The reason for this limited support is simple. All access to data on NAS devices relies on the robustness of the TCP/IP protocol suite. The TCP/IP protocol tries to guarantee delivery of data across a network to the intended application but isn't always successful. Applications such as SQL Server and Exchange Server rely heavily on the complete integrity of their databases, and the current state of TCP/IP over Ethernet often falls short of providing complete data integrity.
Three Tiers
These five systems fall naturally into three categories. In the low-end category, both the NetFORCE 1500 and the RAIDserver V offer easy-to-use Web-based administration tools, although I'd give the ease-of-use edge to the NetFORCE 1500. The RAIDserver V is more expandable, but I experienced problems with Win2K domain participation, and the unit's 2GB file-size limit tripped up my testing.

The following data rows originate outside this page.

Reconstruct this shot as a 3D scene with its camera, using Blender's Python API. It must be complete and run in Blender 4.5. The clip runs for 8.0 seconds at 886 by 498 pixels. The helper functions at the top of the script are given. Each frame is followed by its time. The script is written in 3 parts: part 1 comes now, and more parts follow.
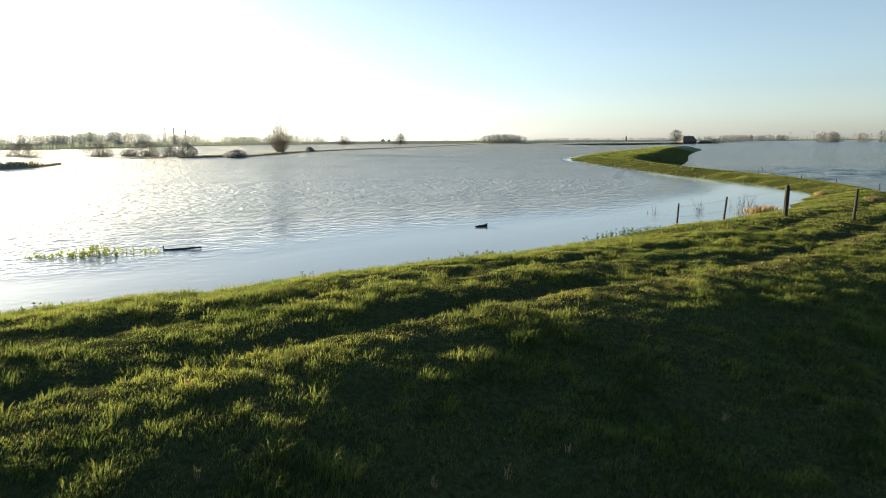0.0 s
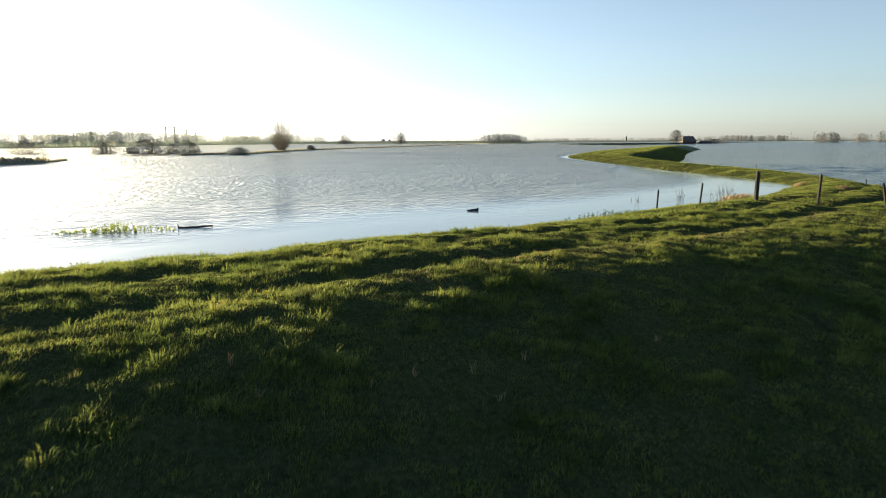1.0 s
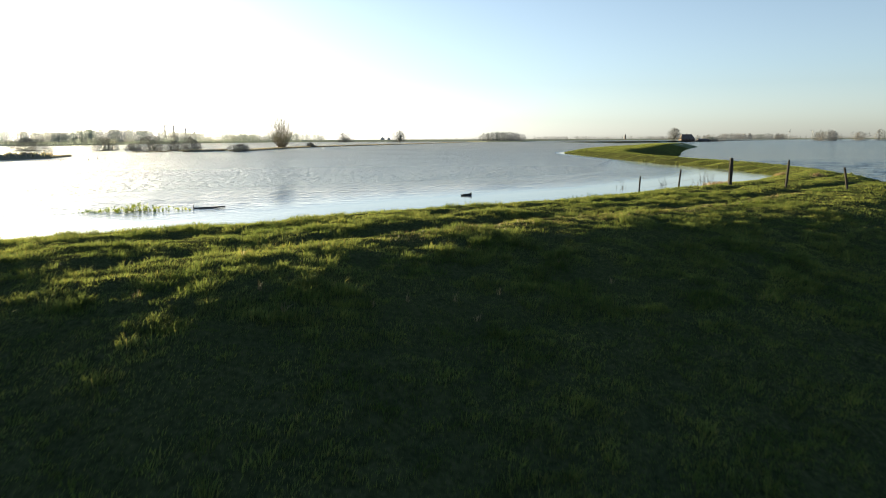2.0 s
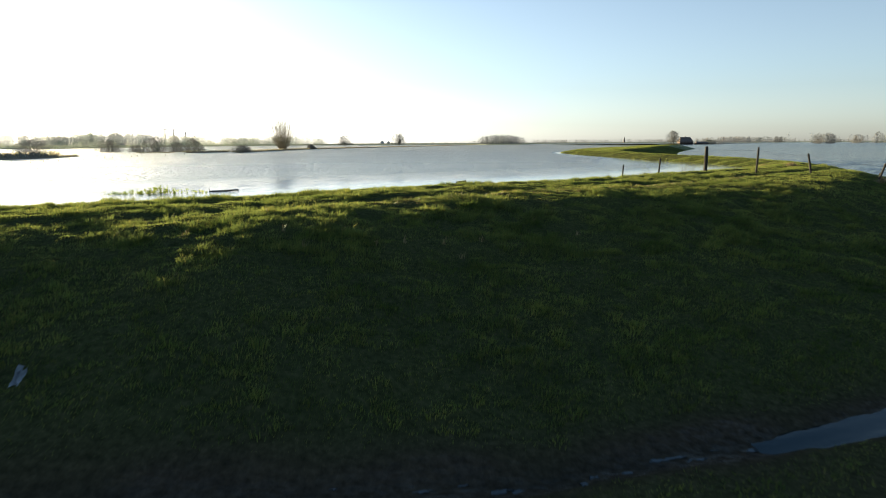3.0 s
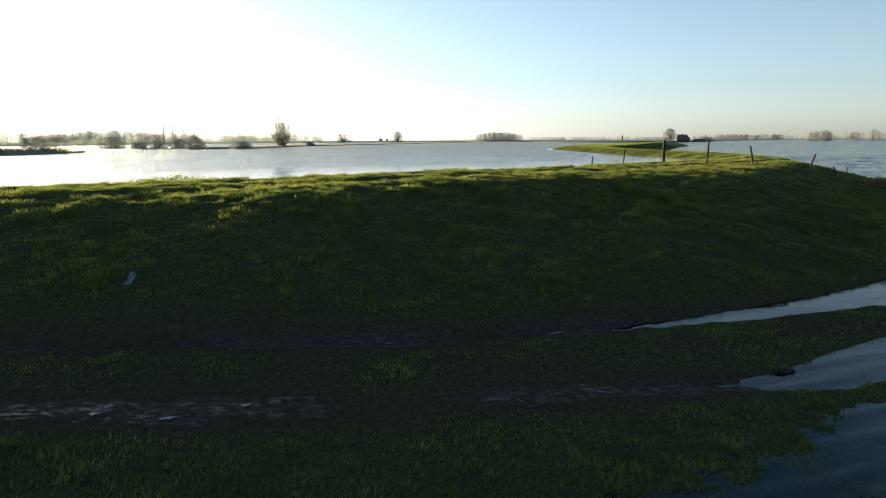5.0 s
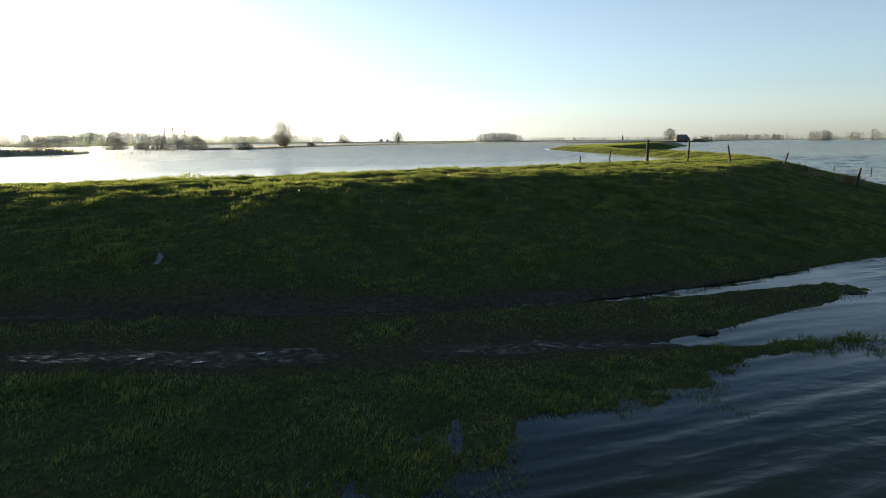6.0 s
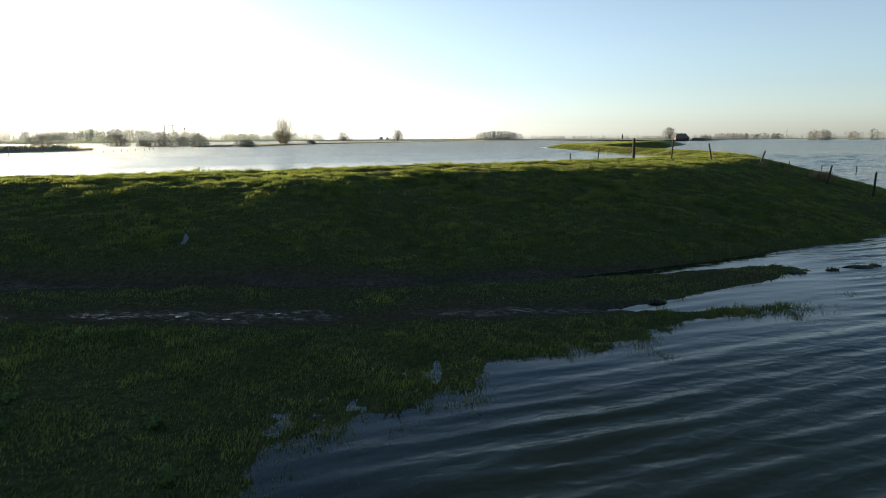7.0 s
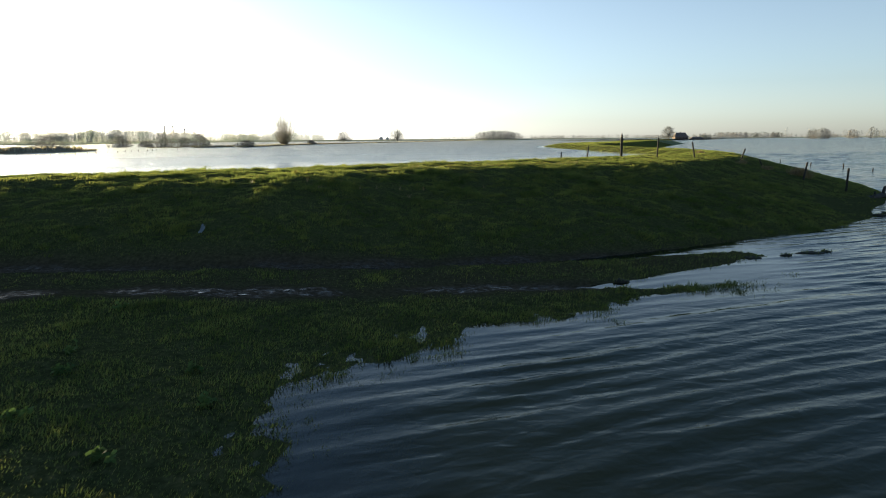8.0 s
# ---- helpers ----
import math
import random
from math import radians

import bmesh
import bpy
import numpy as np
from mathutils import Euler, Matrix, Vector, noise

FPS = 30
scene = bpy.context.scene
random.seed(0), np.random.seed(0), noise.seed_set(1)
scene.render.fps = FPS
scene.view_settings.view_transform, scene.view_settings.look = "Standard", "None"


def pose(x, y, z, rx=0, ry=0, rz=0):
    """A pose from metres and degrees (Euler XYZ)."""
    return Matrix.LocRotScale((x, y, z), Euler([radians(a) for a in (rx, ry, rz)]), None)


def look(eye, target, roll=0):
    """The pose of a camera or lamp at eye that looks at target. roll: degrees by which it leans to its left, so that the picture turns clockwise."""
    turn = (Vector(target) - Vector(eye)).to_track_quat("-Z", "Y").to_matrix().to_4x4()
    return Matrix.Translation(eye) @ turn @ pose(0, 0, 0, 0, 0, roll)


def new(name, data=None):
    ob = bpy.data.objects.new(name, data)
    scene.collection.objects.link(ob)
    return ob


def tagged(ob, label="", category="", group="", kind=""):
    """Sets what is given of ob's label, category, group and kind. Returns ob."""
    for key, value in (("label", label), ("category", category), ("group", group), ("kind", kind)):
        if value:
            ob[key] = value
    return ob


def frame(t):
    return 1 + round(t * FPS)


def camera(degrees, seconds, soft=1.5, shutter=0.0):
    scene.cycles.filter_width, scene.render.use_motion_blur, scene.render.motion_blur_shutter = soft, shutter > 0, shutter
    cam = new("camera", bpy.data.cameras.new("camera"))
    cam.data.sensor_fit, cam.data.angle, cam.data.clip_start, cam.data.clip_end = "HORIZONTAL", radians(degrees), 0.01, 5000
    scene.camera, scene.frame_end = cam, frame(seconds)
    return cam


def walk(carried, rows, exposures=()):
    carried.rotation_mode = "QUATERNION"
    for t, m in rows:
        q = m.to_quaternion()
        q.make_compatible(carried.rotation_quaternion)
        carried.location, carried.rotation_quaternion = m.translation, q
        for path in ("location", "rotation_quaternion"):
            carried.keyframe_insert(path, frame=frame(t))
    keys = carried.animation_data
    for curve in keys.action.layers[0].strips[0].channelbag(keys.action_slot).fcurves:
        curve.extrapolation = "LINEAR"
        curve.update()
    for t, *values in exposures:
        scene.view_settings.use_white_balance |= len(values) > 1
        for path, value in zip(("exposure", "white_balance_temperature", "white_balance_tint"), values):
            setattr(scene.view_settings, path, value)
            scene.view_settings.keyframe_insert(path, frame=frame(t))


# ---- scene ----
cam = camera(70.0, 8.0, 1.0, 0.45)
PATH = [
    (0, (-0.084, 1.445, 5.037), (-0.067, 3.416, 4.699), -0.3),
    (0.5, (0.039, 0.585, 4.804), (0.057, 2.556, 4.467), -0.3),
    (1, (0.177, -0.442, 4.577), (0.193, 1.53, 4.239), -0.2),
    (1.5, (0.27, -1.432, 4.342), (0.288, 0.539, 4.003), -0.2),
    (1.7, (0.297, -1.829, 4.285), (0.315, 0.141, 3.941), -0.2),
    (3, (0.488, -4.796, 3.506), (0.507, -2.824, 3.175), -0.3),
    (3.5, (0.556, -5.821, 3.391), (0.577, -3.849, 3.053), -0.2),
    (4, (0.718, -6.809, 3.356), (0.738, -4.839, 3.015), -0.1),
    (4.5, (0.897, -7.735, 3.325), (0.92, -5.764, 2.985), -0.2),
    (6, (1.402, -10.461, 3.295), (1.423, -8.49, 2.958), -0.4),
    (6.5, (1.511, -11.37, 3.28), (1.534, -9.4, 2.939), -0.3),
    (7, (1.611, -12.34, 3.265), (1.633, -10.369, 2.922), -0.2),
    (7.5, (1.777, -13.24, 3.255), (1.796, -11.269, 2.912), -0.3),
    (8, (1.859, -14.041, 3.243), (1.88, -12.071, 2.9), -0.4),
]
walk(cam, [(t, look(eye, target, roll)) for t, eye, target, roll in PATH], [(0, 2.0, 6120, 5), (8, 2.0, 6120, 5)])

# ---- world, sun ----
SUN_AZ, SUN_EL = radians(-42.5), radians(5.2)      # azimuth from +y towards +x
world = bpy.data.worlds.new("sky")
scene.world = world
world.use_nodes = True
wn, wl = world.node_tree.nodes, world.node_tree.links
wn.clear()
sky = wn.new("ShaderNodeTexSky")
sky.sky_type = "NISHITA"
sky.sun_disc = False
sky.sun_elevation, sky.sun_rotation = SUN_EL, SUN_AZ
sky.air_density, sky.dust_density, sky.ozone_density, sky.altitude = 0.75, 0.65, 2.0, 0
pale = wn.new("ShaderNodeHueSaturation")       # thin haze takes the colour out of the low sky
up = wn.new("ShaderNodeTexCoord")
height = wn.new("ShaderNodeSeparateXYZ")
clear_sky = wn.new("ShaderNodeValToRGB")          # saturation by height: pale near the horizon, clear above
knots = clear_sky.color_ramp.elements
while len(knots) < 4:
    knots.new(0.5)
for knot, (at, much) in zip(knots, [(0.0, 0.36), (0.1, 0.60), (0.2, 0.64), (0.42, 1.0)]):
    knot.position, knot.color = at, (much, much, much, 1)
wl.new(up.outputs["Generated"], height.inputs[0])
wl.new(height.outputs["Z"], clear_sky.inputs[0])
wl.new(clear_sky.outputs[0], pale.inputs["Saturation"])
bg = wn.new("ShaderNodeBackground")
bg.inputs["Strength"].default_value = 0.072
wo = wn.new("ShaderNodeOutputWorld")
wl.new(sky.outputs[0], pale.inputs["Color"])
wl.new(pale.outputs[0], bg.inputs["Color"])
wl.new(bg.outputs[0], wo.inputs[0])

sun_data = bpy.data.lights.new("sun", "SUN")
sun_data.energy, sun_data.angle, sun_data.color = 5.0, radians(0.6), (1.0, 0.81, 0.48)
sun = new("sun", sun_data)
to_sun = Vector((math.sin(SUN_AZ) * math.cos(SUN_EL), math.cos(SUN_AZ) * math.cos(SUN_EL), math.sin(SUN_EL)))
sun.matrix_world = look(to_sun * 50, (0, 0, 0))

# ---- materials ----


def material(name, rough=0.8, spec=0.3):
    m = bpy.data.materials.new(name)
    m.use_nodes = True
    nodes, links = m.node_tree.nodes, m.node_tree.links
    b = nodes["Principled BSDF"]
    b.inputs["Roughness"].default_value = rough
    b.inputs["Specular IOR Level"].default_value = spec
    return m, nodes, links, b


def noise_node(nodes, links, scale, detail=4.0, rough=0.55, stretch=None, space="Object"):
    co = nodes.new("ShaderNodeTexCoord")
    n = nodes.new("ShaderNodeTexNoise")
    n.inputs["Scale"].default_value, n.inputs["Detail"].default_value, n.inputs["Roughness"].default_value = scale, detail, rough
    if stretch:
        mp = nodes.new("ShaderNodeMapping")
        mp.inputs["Scale"].default_value = stretch
        links.new(co.outputs[space], mp.inputs[0])
        links.new(mp.outputs[0], n.inputs["Vector"])
    else:
        links.new(co.outputs[space], n.inputs["Vector"])
    return n


def ramp(nodes, links, source, stops):
    r = nodes.new("ShaderNodeValToRGB")
    e = r.color_ramp.elements
    while len(e) < len(stops):
        e.new(0.5)
    for k, (p, c) in zip(e, stops):
        k.position, k.color = p, (*c, 1)
    links.new(source, r.inputs[0])
    return r


def mixed(nodes, links, fac, a, b, mode="MIX"):
    m = nodes.new("ShaderNodeMix")
    m.data_type, m.blend_type = "RGBA", mode
    if isinstance(fac, float):
        m.inputs[0].default_value = fac
    else:
        links.new(fac, m.inputs[0])
    links.new(a, m.inputs[6])
    links.new(b, m.inputs[7])
    return m.outputs[2]


def bumped(nodes, links, b, height, strength, distance):
    n = nodes.new("ShaderNodeBump")
    n.inputs["Strength"].default_value, n.inputs["Distance"].default_value = strength, distance
    links.new(height, n.inputs["Height"])
    links.new(n.outputs[0], b.inputs["Normal"])
    return n


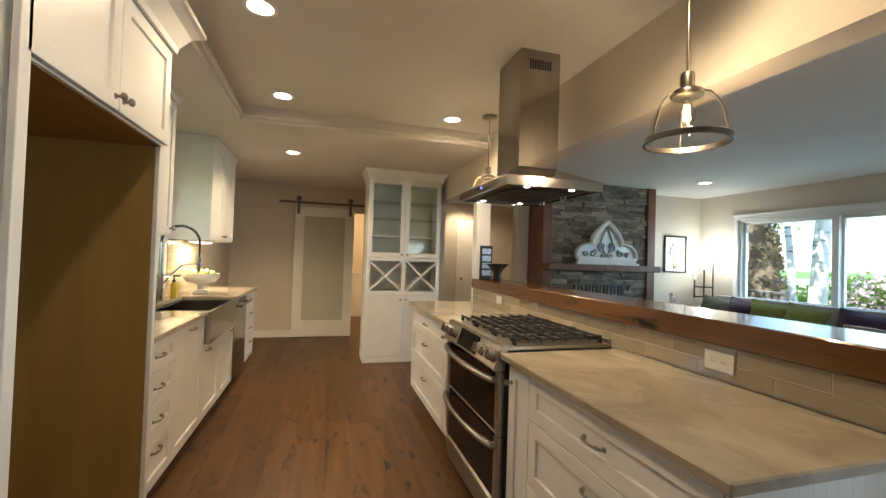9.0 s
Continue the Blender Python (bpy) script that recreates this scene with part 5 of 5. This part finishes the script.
# sofa
sf = thing("sofa", (-7.2, 6.55, 0), "long grey tufted sofa under the window", "sofa")
sx0_, sx1_ = -9.10, -5.75
part("base", B(((sx0_ + 0.06, 6.10, 0.13), (sx1_ - 0.06, 7.05, 0.30)), bev=0.02), SOFAFAB, sf)
for k in range(3):
    w = (sx1_ - sx0_ - 0.36) / 3
    a = sx0_ + 0.18 + k * w
    part("seat_cushion", B(((a + 0.004, 6.02, 0.30), (a + w - 0.004, 6.82, 0.46)), bev=0.035), SOFAFAB, sf)
bm = bmesh.new()
nx, nz = 60, 14
front_ = [[None] * (nz + 1) for _ in range(nx + 1)]
for i in range(nx + 1):
    for j in range(nz + 1):
        u, v = i / nx, j / nz
        tuft = 0.028 * (abs(math.sin(u * math.pi * 11)) ** 0.5) * (1 - 0.3 * v) + 0.01 * abs(math.sin(v * math.pi * 3))
        front_[i][j] = bm.verts.new((sx0_ + 0.16 + (sx1_ - sx0_ - 0.32) * u, 6.86 - tuft + 0.10 * v, 0.40 + 0.535 * v))
for i in range(nx):
    for j in range(nz):
        bm.faces.new((front_[i][j], front_[i + 1][j], front_[i + 1][j + 1], front_[i][j + 1]))
ext = bmesh.ops.extrude_face_region(bm, geom=list(bm.faces))
for v in [g for g in ext["geom"] if isinstance(g, bmesh.types.BMVert)]:
    v.co.y = 7.10
part("backrest", bm, SOFAFAB, sf, "channel-tufted grey back", smooth=True)
for a in (sx0_, sx1_ - 0.17):
    part("arm", B(((a, 6.04, 0.14), (a + 0.17, 7.10, 0.62)), bev=0.045), SOFAFAB, sf)
for x in (sx0_ + 0.12, sx1_ - 0.12):
    for y in (6.14, 7.0):
        part("leg", cyl(bmesh.new(), (x, y, 0), (x, y, 0.135), 0.018, 0.028, 10), DARKWOOD, sf)
for x, y, a, rz, mat, lab in ((-8.66, 6.58, -22, 14, GREYC, "dark grey-green patterned cushion on the sofa"), (-8.38, 6.64, -18, -6, PURPLE, "dark purple cushion on the sofa"), (-8.02, 6.64, -18, 10, OLIVE, "olive green cushion on the sofa"),
                             (-7.66, 6.64, -18, -8, OLIVE, "olive green cushion on the sofa"), (-7.08, 6.64, -18, 8, PURPLE, "dark purple cushion on the sofa"), (-6.30, 6.60, -22, -10, GREYC, "grey and white striped cushion on the sofa")):
    c = cushion("sofa_cushion", 0.49, 0.49, 0.16, mat, lab, group="cushions on the sofa")
    c.matrix_world = pose(x, y, 0.465, a, 8, rz)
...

In the high-end category, the NetApp F840 and the MetaStor 4300 are UNIX-based systems with multiterabyte storage capabilities. Both systems were more difficult to administer than the lower-end units, but the higher learning curve is to be expected, given the products' expansion capabilities. From a performance perspective, the NetApp F840 was the star of this show, providing performance that was double the speed of my 4-way reference server.
Finally, I'm placing the TaskSmart N2400 in a class by itself. Because the system is based on Win2K AS, Win2K administrators will find that it's the easiest of the systems to learn and manage.